The Hague-based International Court of Justice (ICJ), the United Nations’ highest court, will issue a ruling on a request for provisional and special measures in a genocide case against Myanmar on Jan. 23, Gambia's Justice Minister Abubacarr Tambadou said Monday on Twitter.
The mainly Muslim West African country instituted the case in November, alleging Buddhist-majority Myanmar was committing “an ongoing genocide” against its minority Muslim Rohingya population.
As only a state can file a case against another state at the ICJ, Gambia lodged its lawsuit after winning the support of the Organisation for Islamic Cooperation (OIC), which has 57 member states.
Gambia is arguing that Myanmar's forces carried out widespread and systematic atrocities that constituted genocide, and that in doing so the Southeast Asian country violated its obligations under the 1948 Genocide Convention.
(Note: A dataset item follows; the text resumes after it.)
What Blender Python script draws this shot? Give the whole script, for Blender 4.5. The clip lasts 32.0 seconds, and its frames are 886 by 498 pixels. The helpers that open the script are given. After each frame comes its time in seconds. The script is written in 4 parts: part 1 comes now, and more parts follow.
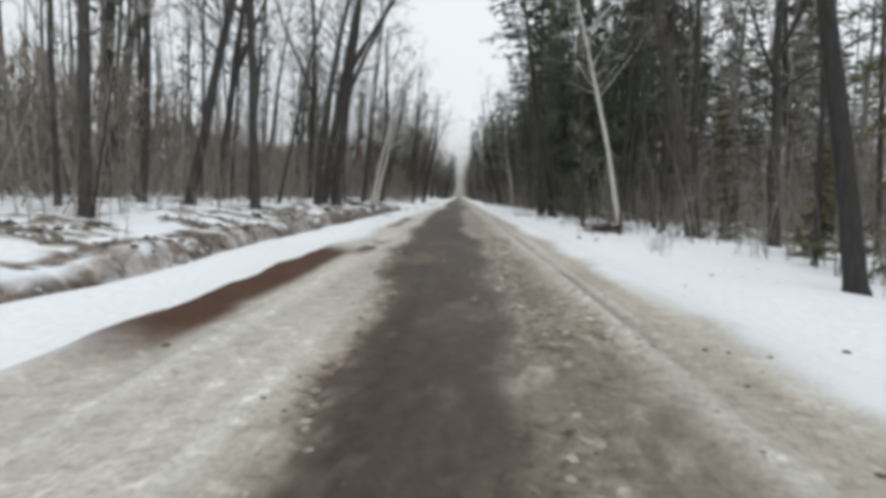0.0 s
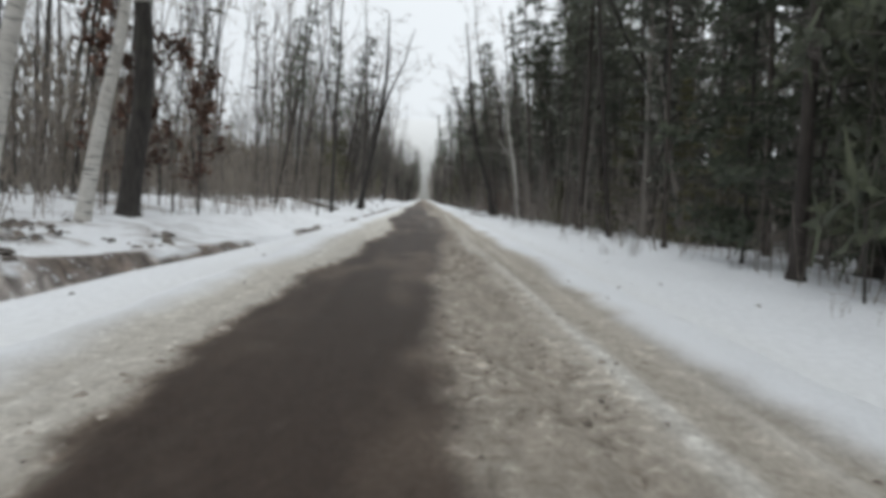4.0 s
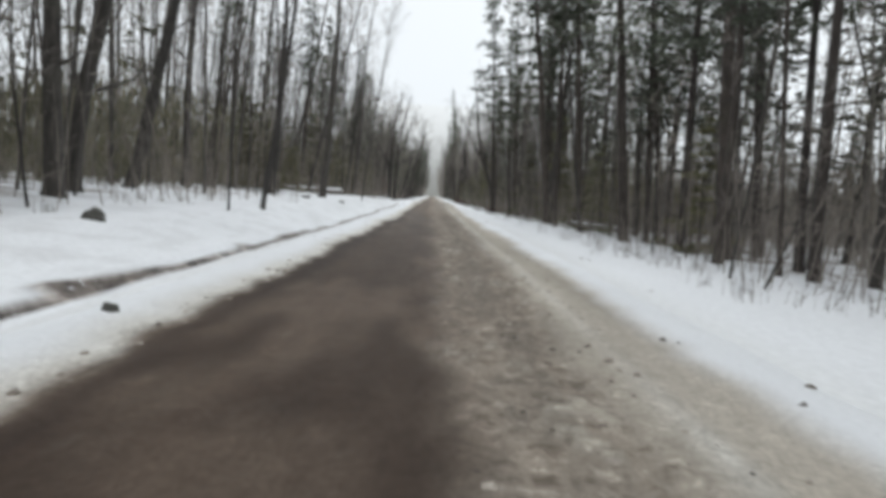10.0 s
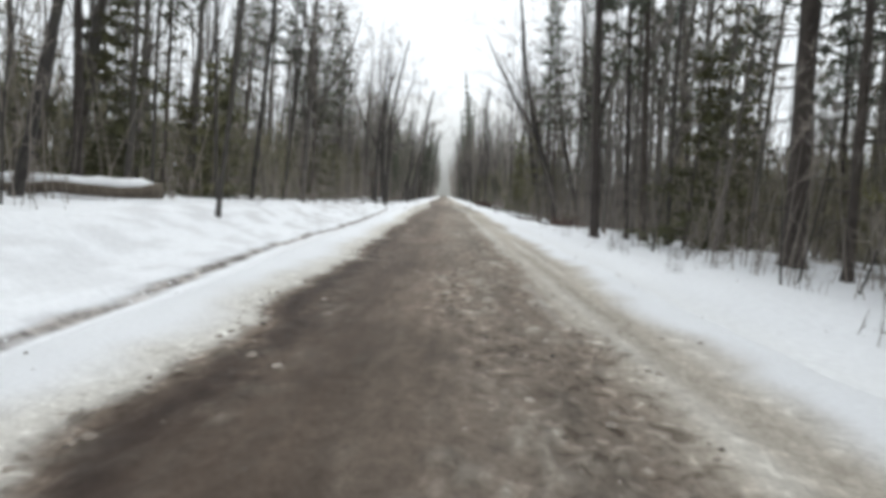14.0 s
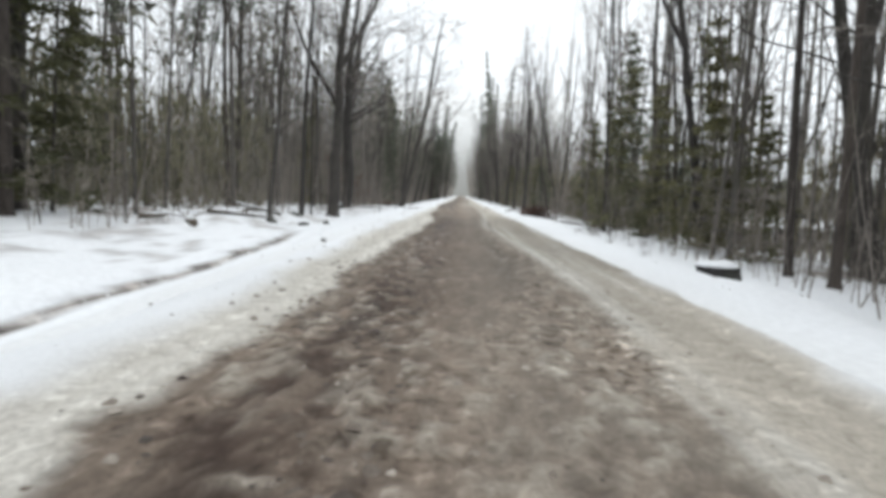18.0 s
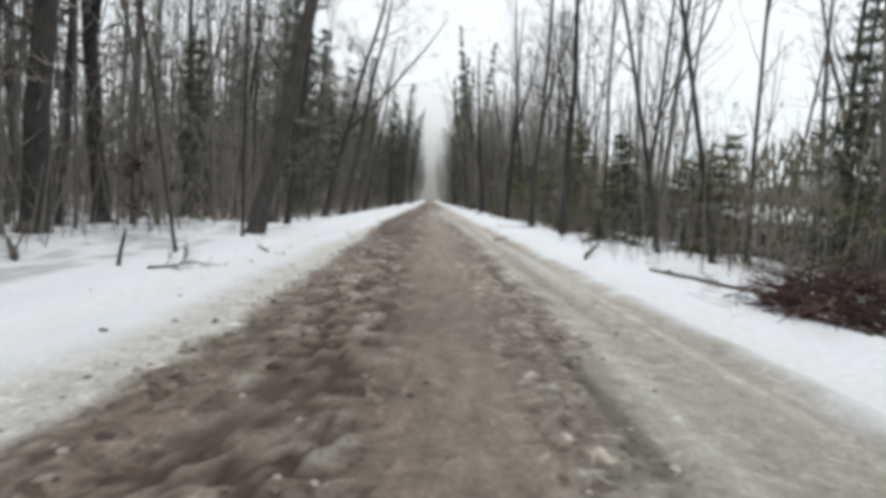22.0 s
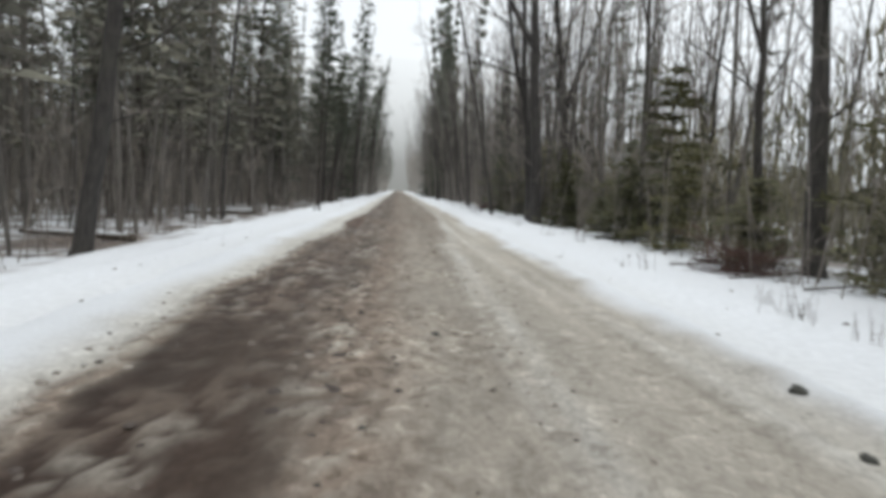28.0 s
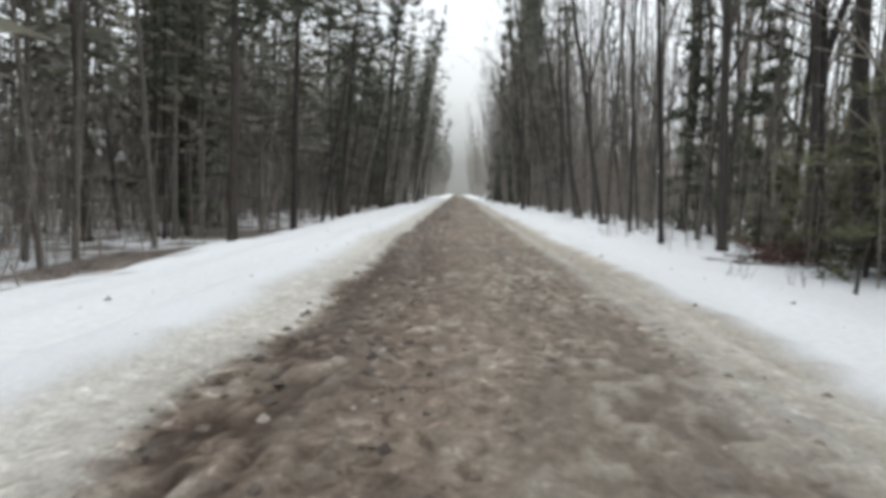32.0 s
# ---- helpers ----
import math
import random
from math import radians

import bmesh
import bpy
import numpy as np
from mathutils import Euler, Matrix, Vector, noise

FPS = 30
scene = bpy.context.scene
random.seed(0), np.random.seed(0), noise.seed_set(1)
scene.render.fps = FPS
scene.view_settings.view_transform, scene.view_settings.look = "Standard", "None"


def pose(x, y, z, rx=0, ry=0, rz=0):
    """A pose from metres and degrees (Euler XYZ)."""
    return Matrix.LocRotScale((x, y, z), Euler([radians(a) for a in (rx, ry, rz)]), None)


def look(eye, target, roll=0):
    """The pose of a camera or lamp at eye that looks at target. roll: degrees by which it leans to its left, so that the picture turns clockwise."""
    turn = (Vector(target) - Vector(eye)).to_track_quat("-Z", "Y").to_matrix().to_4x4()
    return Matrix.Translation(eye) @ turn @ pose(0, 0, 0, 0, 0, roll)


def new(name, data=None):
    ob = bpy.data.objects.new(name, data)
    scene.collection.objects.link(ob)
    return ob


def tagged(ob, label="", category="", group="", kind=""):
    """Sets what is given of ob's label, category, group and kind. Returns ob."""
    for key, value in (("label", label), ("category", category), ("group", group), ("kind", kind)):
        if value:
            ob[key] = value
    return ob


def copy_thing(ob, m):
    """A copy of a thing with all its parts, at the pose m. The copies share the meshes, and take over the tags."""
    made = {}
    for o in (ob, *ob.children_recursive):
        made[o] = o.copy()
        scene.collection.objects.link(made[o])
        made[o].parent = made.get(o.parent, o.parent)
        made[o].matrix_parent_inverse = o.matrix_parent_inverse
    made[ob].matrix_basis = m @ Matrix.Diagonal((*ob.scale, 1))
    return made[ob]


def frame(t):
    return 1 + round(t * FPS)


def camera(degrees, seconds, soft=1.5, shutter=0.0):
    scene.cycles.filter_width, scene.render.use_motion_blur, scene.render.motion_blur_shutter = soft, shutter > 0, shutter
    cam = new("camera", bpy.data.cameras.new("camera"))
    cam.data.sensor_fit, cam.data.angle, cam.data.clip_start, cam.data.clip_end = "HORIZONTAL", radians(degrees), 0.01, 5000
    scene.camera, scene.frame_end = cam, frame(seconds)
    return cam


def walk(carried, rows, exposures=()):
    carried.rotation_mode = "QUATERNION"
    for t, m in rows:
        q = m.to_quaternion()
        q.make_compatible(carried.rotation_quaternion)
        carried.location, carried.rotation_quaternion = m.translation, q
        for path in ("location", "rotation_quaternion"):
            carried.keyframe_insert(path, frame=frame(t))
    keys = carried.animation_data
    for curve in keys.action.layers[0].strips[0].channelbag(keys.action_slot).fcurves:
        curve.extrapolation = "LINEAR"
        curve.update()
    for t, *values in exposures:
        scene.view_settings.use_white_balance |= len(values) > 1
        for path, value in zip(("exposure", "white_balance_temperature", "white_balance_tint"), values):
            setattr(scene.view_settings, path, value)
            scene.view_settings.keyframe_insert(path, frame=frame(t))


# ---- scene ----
cam = camera(80.7, 32.0, 4.5, 0.08)
PATH = [
    (0, (0.0, 0.0, 1.5), (-0.055, 1.989, 1.296), 1.5),
    (0.5, (0.0, 5.599, 1.5), (0.017, 7.585, 1.261), -0.1),
    (1, (0.0, 10.975, 1.5), (-0.106, 12.963, 1.306), 1.0),
    (1.5, (0.0, 16.413, 1.5), (0.056, 18.398, 1.256), 3.3),
    (2, (0.0, 21.689, 1.5), (0.135, 23.676, 1.319), -0.8),
    (2.5, (0.0, 26.895, 1.5), (0.022, 28.885, 1.304), 0.7),
    (3, (0.0, 31.876, 1.5), (-0.056, 33.865, 1.3), 3.1),
    (3.5, (0.0, 36.923, 1.5), (0.06, 38.913, 1.312), 1.5),
    (5.5, (0.0, 58.816, 1.5), (0.068, 60.805, 1.298), 5.0),
    (6, (0.0, 64.667, 1.5), (0.118, 66.653, 1.3), 3.5),
    (6.5, (0.0, 70.157, 1.5), (0.043, 72.147, 1.299), 4.9),
    (7, (0.0, 75.901, 1.5), (-0.08, 77.886, 1.271), 4.8),
    (7.5, (0.0, 81.488, 1.5), (-0.035, 83.48, 1.314), 3.5),
    (8, (0.0, 86.707, 1.5), (0.045, 88.696, 1.295), 3.0),
    (8.5, (0.0, 92.033, 1.5), (-0.04, 94.022, 1.296), 4.3),
    (9, (0.0, 97.688, 1.5), (-0.006, 99.678, 1.293), 1.9),
    (9.5, (0.0, 103.092, 1.5), (0.061, 105.081, 1.302), 2.0),
    (10, (0.0, 108.407, 1.5), (0.056, 110.396, 1.297), 4.1),
    (10.5, (0.0, 113.266, 1.5), (-0.015, 115.256, 1.296), 5.4),
    (11, (0.0, 117.97, 1.5), (-0.005, 119.959, 1.293), 2.1),
    (11.5, (0.0, 122.479, 1.5), (-0.007, 124.467, 1.28), 3.2),
    (12, (0.0, 126.813, 1.5), (-0.035, 128.801, 1.285), 2.8),
    (12.5, (0.0, 131.07, 1.5), (-0.014, 133.059, 1.291), 2.4),
    (13, (0.0, 135.151, 1.5), (-0.015, 137.14, 1.292), 2.4),
    (13.5, (0.0, 139.213, 1.5), (0.011, 141.202, 1.293), 3.2),
    (14, (0.0, 143.023, 1.5), (0.009, 145.012, 1.293), 3.0),
    (14.5, (0.0, 146.754, 1.5), (-0.043, 148.744, 1.302), 2.2),
    (16.5, (0.0, 163.95, 1.5), (-0.012, 165.94, 1.303), 1.7),
    (17, (0.0, 168.88, 1.5), (-0.022, 170.87, 1.303), 1.7),
    (17.5, (0.0, 173.961, 1.5), (0.054, 175.949, 1.287), 3.1),
    (18, (0.0, 178.811, 1.5), (-0.058, 180.799, 1.29), 2.5),
    (18.5, (0.0, 183.581, 1.5), (-0.112, 185.567, 1.291), 1.9),
    (19, (0.0, 188.288, 1.5), (-0.083, 190.274, 1.276), 4.3),
    (19.5, (0.0, 192.694, 1.5), (-0.08, 194.68, 1.282), 0.1),
    (20, (0.0, 197.107, 1.5), (-0.014, 199.095, 1.282), 1.5),
    (20.5, (0.0, 201.535, 1.5), (0.036, 203.523, 1.284), -0.1),
    (21, (0.0, 205.82, 1.5), (0.119, 207.809, 1.323), 1.0),
    (21.5, (0.0, 210.003, 1.5), (-0.016, 211.994, 1.305), 2.2),
    (22, (0.0, 214.138, 1.5), (0.061, 216.128, 1.311), 2.8),
    (22.5, (0.0, 218.121, 1.5), (-0.008, 220.109, 1.284), 2.3),
    (23, (0.0, 222.041, 1.5), (-0.054, 224.03, 1.298), 1.8),
    (23.5, (0.0, 225.889, 1.5), (0.018, 227.878, 1.292), 2.9),
    (24, (0.0, 229.985, 1.5), (0.132, 231.969, 1.289), -1.7),
    (24.5, (0.0, 233.188, 1.5), (0.052, 235.172, 1.25), 4.3),
    (25, (0.0, 237.092, 1.5), (-0.211, 239.07, 1.29), 4.7),
    (25.5, (0.0, 240.774, 1.5), (0.033, 242.765, 1.314), -0.9),
    (27.5, (0.0, 258.122, 1.5), (0.178, 260.103, 1.291), 0.5),
    (28, (0.0, 262.804, 1.5), (0.179, 264.783, 1.279), 2.5),
    (28.5, (0.0, 267.612, 1.5), (-0.033, 269.601, 1.295), 5.7),
    (29, (0.0, 272.102, 1.5), (-0.091, 274.085, 1.259), 7.1),
    (29.5, (0.0, 276.706, 1.5), (-0.137, 278.693, 1.309), 2.8),
    (30, (0.0, 281.009, 1.5), (-0.067, 282.996, 1.282), 4.0),
    (30.5, (0.0, 284.836, 1.5), (0.007, 286.827, 1.309), 2.7),
    (31, (0.0, 288.556, 1.5), (-0.188, 290.533, 1.267), 4.6),
    (31.5, (0.0, 292.62, 1.5), (0.087, 294.608, 1.3), 1.4),
    (32, (0.0, 296.455, 1.5), (-0.05, 298.443, 1.281), 1.7),
]
walk(cam, [(t, look(eye, target, roll)) for t, eye, target, roll in PATH], exposures=[(t, e, 6450, 7) for t, e in ((0.0, 0.12), (3.0, 0.12), (6.0, 0.09), (7.0, 0.12), (8.0, 0.28), (9.0, 0.22), (12.0, 0.32), (14.0, 0.48), (18.0, 0.50), (20.2, 0.08), (22.0, 0.3), (23.0, 0.26), (24.0, 0.38), (25.5, 0.26), (29.0, 0.32), (30.0, 0.27), (31.0, 0.36), (32.0, 0.43))])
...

Gambia had asked the ICJ to order emergency measures for Myanmar to stop its forces from committing “all acts that amount to or contribute to the crime of genocide” against the Rohingya, the first step in a legal case that is expected to go on for years.
Myanmar’s leader Aung San Suu Kyi had traveled to The Hague last month to defend her country against the charges. Impassively listening to the accusations of genocide, she eventually denied them and argued that the military "clearance operations" launched in August 2017 were a legitimate counterterrorism response to attacks by Rohingya militants.
Suu Kyi, a Nobel Peace laureate once championed in Europe and the United States for her decades-long fight for democracy in Myanmar, said her country did investigate and prosecute soldiers and officers accused of crimes, and that under such circumstances, the court had no jurisdiction to intervene.
However, Gambia said Myanmar cannot be trusted to bring alleged military perpetrators of crimes against the Rohingya to justice.
The International Court of Justice’s decisions are binding and not subject to appeal, though the court has no means of enforcement and countries have occasionally ignored them or failed to adhere fully.